El problema con los relojes de sol es que se paran por las noches, de modo que, por las mañanas, los gallos han de darles cuerda con las hélices voladoras de sus cantos. Los únicos gallos que no sirven son los de Luis Miguel cuando nos “canta”.
Así eran los días en el antiguo Egipto, con sus relojes de sol que eran pirámides: el faraón leía La Piedra de Rosetta de la mañana y se enteraba de cuánto costaba cambiar el camello por uno del año, y también leía las recientes noticias de la Antigüedad, como la de que un escriba había huido con el dinero de la Fundación Pro Pirámide de Egipto.
Los papiros de espectáculos no eran tan amenos cual hogaño pues ningún profeta había inventado el cine, falta de iniciativa que, a la vez, impedía ver malas películas. Hoy sabemos que lo bueno del mal cine es que se pierde de vista.
En la página B-6 aparecerían noticias sobre el primer cantautor de la mitología, el gran Orfeo. En sus tiempos, nadie había inventado los derechos de autor, de modo que el buen Orfeo se pasó toda la vida creando melodías que los compositores multiocio presentaban como suyas ante el culto público o el que llegare. Luego, el tiempo pasó –y es curioso que, siendo tan antiguo, no haya aprendido a hacer otra cosa–, y, cierto día, Orfeo intentó cobrar sus derechos de autor, pero le respondieron que eso era imposible: que volviese a la realidad pues él solo era parte de la mitología. Orfeo nunca supo que la mitología es la estación pirata de la Historia: transmite sin pagar impuestos a la realidad y suele ser más divertida.
Según han probado los mitos, la vida de Orfeo fue novelesca de película. Así, acompañó a los argonautas cuando fueron a invadir países con el pretexto de buscar el vellocino de oro: encontraron el vellocino e inventaron la geopolítica.
El dulce canto de Orfeo salvó a los argonautas de caer en garras de las sirenas asesinas (aves: no peces, como creyó Walt Disney), quienes entonaban cantos seductores. Felizmente, la voz de Orfeo se sobrepuso cuando sonaron las sirenas, y los argonautas pudieron luego invadir tranquilamente los países.
Ya nadie cree en la mitología, aunque siguen publicándose programas de gobierno.

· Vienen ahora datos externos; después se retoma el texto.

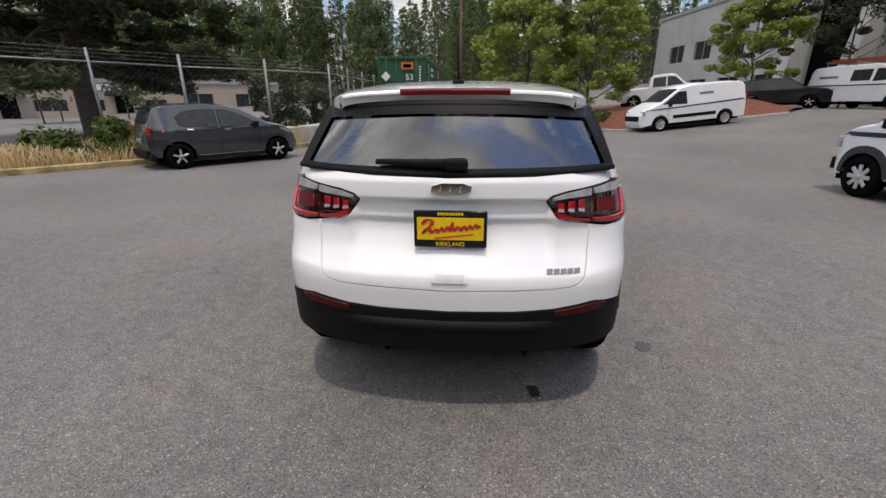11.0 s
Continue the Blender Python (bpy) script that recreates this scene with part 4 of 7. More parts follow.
ASPHALT = asphalt()
axis = np.r_[-900, -500, -300, -200, -140, np.arange(-100, -40, 10), np.arange(-40, 60.1, 2.0), np.arange(70, 101, 10), 140, 200, 300, 500, 900]
vs = [(x, y, gz(x, y)) for y in axis for x in axis]
na = len(axis)
fs = [(j * na + i, j * na + i + 1, (j + 1) * na + i + 1, (j + 1) * na + i) for j in range(na - 1) for i in range(na - 1)]
tagged(part("ground", (vs, fs), ASPHALT, smooth=True), "worn grey asphalt yard with pale aggregate", "ground", kind="structure")

CONCRETE = mat("concrete", (0.34, 0.33, 0.31), 0.85, var=0.25, scale=3, bump=0.2, bscale=60)
KERB_Y = mat("yellow_kerb_paint", (0.33, 0.24, 0.11), 0.85, var=0.6, scale=4, bump=0.3, bscale=50)
KERB_S = mat("stained_kerb", (0.235, 0.175, 0.105), 0.88, var=0.5, scale=3, bump=0.3, bscale=50)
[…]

Nosotros preferimos seguir un sabio dictum de Eugenio d’ Ors: “Dejadme inventar esta leyenda y creer en ella, como un griego, inmediatamente después de haberla inventado” (“Temístocles” en El valle de Josafat).
En Los mitos griegos (cap. 28), su siempre ameno tratado de mentiras, Robert Graves anotó la muerte de Orfeo según las leyendas –terribles, excluyentes y violentas–: fue acuchillado, decapitado y descuartizado. El final de Orfeo nos enseña cuánto sufre la gente a la que el destino agarra a golpes de suerte.
El mito más famoso de Orfeo nos narra su intento de rescate de su esposa, muerta, del infierno. Fracasó en el instante final, pero nos legó un locus –un lugar– celebérrimo de la poesía: el “amor constante más allá de la muerte”, cual reza un soneto de Francisco de Quevedo. El verdadero amor tiene mala memoria para el olvido. Orfeo siempre vuelve por la persona en la que fue feliz.